Information from Salesforce.com’s CRM suites, for instance, is also secure, but what differentiates Government Cloud from the company’s other products is that these applications and data will be kept on servers to be shared with only government customers, he said.

Cloud social networks: New opportunities 
It remains to be seen how many public agencies will use Government Cloud, but Burton said many of the company’s government partners have expressed interest in making the most of cloud social media and mobile technologies.

“Suppose that all government projects came in under time and under budget. Would people still be satisfied? No. Because they still couldn’t deliver the IT services that [people] take advantage of in everyday life,” Burton said in an interview.

While people use Facebook, Twitter and other channels to socialize and conduct business, government agencies often run into security and privacy concerns and are disconnected from the public, Burton said.

Government Cloud would allow, for instance, the mayor of a city to interact in a social network with citizens, Burton said. Or, for example, a municipal employee could answer citizens’ questions about a construction project, by posting the building permit as a response with an app, offered through Salesforce.com’s market, called BasicGov.

The secure and dedicated cloud infrastructure will be available by summer.

Governments are always looking to provide the most popular and easy-to-use constituent services at the lowest cost, so it makes sense for Salesforce.com to take a shot at creating a cloud for the public sector, said Denis Pombriant, founder and analyst of Beagle Research Group in Stoughton, Mass.

Cloud infrastructure cuts IT costs
Moving to the cloud would cost far less than operating and maintaining the bulky IT infrastructure governments use now, Pombriant said. The government has made strides in offering the electronic filing of tax returns and online motor vehicle registration, but those services require space and cost money, he said.

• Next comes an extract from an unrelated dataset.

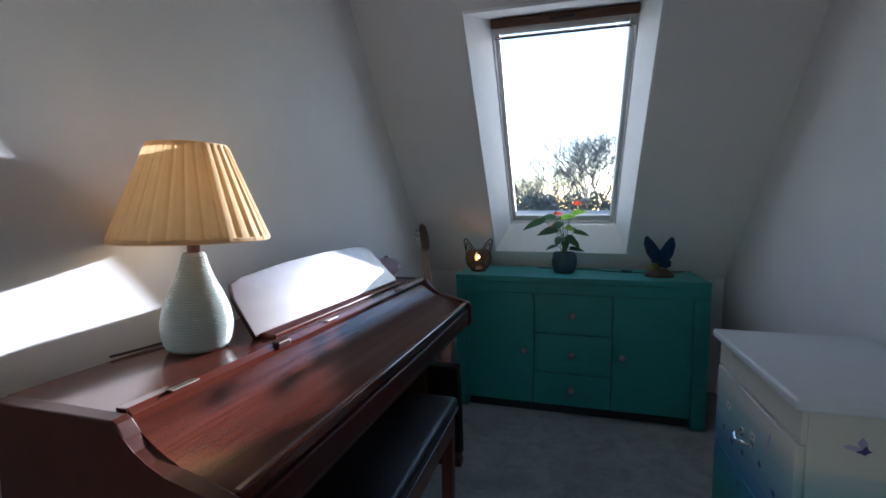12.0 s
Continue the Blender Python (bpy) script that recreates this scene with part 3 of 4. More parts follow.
part("base_rail", box((0.40, 0.172, 0.0), (0.50, 0.34, 0.008), 0.005), GLOSS, guard)
part("nosing", box((0.512, 0.060, -0.030), (XR, 0.12, 0.006), 0.008, 3), GLOSS, guard)
part("handrail", box((0.51, 0.085, 0.945), (XR, 0.145, 1.0), 0.014, 3), GLOSS, guard)
part("handrail", box((0.418, 0.17, 0.945), (0.478, 0.33, 1.0), 0.014, 3), GLOSS, guard)


def newel_post(x, y, low, label):
    n = thing("newel_post", label, "newel post")
    h = 0.045
    bm = box((-h, -h, low), (h, h, 0.236), 0.003, 1)
    part("lower_block", bm, GLOSS, n)
    pr = [(0.044, 0.236), (0.036, 0.246), (0.040, 0.250), (0.0465, 0.262), (0.0475, 0.274), (0.044, 0.286), (0.038, 0.296), (0.040, 0.302), (0.0455, 0.310), (0.0455, 0.318), (0.040, 0.324), (0.0425, 0.336), (0.0455, 0.36), (0.0455, 0.42), (0.041, 0.62), (0.0375, 0.80),
          (0.036, 0.81), (0.043, 0.818), (0.043, 0.828), (0.036, 0.836), (0.040, 0.846), (0.045, 0.856), (0.038, 0.866), (0.044, 0.876)]
    part("turned_shaft", lathe(pr, n=32), GLOSS, n, smooth=True)
    part("upper_block", box((-h, -h, 0.876), (h, h, 1.06), 0.003, 1), GLOSS, n)
    part("cap", lathe([(0.03, 1.06), (0.05, 1.068), (0.05, 1.078), (0.035, 1.085), (0.045, 1.11), (0.042, 1.14), (0.02, 1.16), (0, 1.163)], n=24), GLOSS, n, smooth=True)
    n.location = (x, y, 0)
    return n


newel_post(0.465, 0.125, -0.42, "white square newel post with a turned shaft")

# ---- hall below, seen between the balusters ----
hall_door = thing("door_3", "door with brown edge below the landing, its shade put into the grey", "door", kind="structure")
# leaf and trim share that darkened grey, for the dim hall
part("door_leaf", box((1.075, -0.012, LOW), (1.40, -0.003, -0.60), 0.002), SHADEWALL, hall_door)
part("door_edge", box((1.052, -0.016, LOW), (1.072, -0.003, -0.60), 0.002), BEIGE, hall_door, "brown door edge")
part("trim", box((0.985, -0.020, LOW), (1.050, -0.003, -0.505), 0.004), SHADEWALL, hall_door)
part("trim", box((1.050, -0.020, -0.60), (1.44, -0.003, -0.505), 0.004), SHADEWALL, hall_door)
side_door = thing("door_4", "white hall door frame with black latch", "door", kind="structure")
part("trim", box((2.575, -1.05, LOW), (2.602, -0.97, -0.55), 0.004), GLOSS, side_door)
part("trim", box((2.575, -1.05, -0.55), (2.602, -0.2, -0.48), 0.004), GLOSS, side_door)
part("latch", box((2.555, -0.90, -1.30), (2.58, -0.86, -1.12), 0.006), BLACK, side_door, "black iron latch")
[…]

The cost to use Government Cloud will depend upon which program is used, how much data is stored and how it is deployed, said Burton, who didn’t provide a range of prices but said a Salesforce.com cloud service starts as low as $5 a month.

Salesforce.com also launched today an app exchange for governments. Sixty apps -- including one that tracks student performance and another that focuses on economic development -- are available, and more will be added.

“The icing on the cake is being able to have those ready-made applications,” Pombriant said. “That’s a big leg up on what government does.”

Andrea Di Maio, an analyst at Stamford, Conn., research group Gartner Inc. who studies the public sector and e-solutions, suspects that Kundra, who started his new role at Salesforce.com in January, influenced the company to create a cloud infrastructure that is compliant with the federal government.

A secure service such as Government Cloud seems like a worthy pursuit for Salesforce.com considering that the General Services Administration is close to issuing a series of blanket purchase agreements for cloud-based email and collaboration software, Di Maio said.

“Presumably, this will trigger a wave of interest for cloud-based solutions, and Salesforce wants to be ready for this,” Di Maio wrote in an email. “Of course, there is always a difference between the announcement of future availability and what will actually be delivered.”

Di Maio sees the battle of government clouds pitting Microsoft against Google for email services. But the next applications the government will consider for cloud deployment will be CRM and ERP-like, so Salesforce.com “is strengthening its position,” he said.

“Of course, Oracle and SAP (as well as Microsoft) won’t stand still,” Di Maio added.

Salesforce.com will also this year start a free program that will train 1,000 programmers from small businesses to deploy the new IT for governments.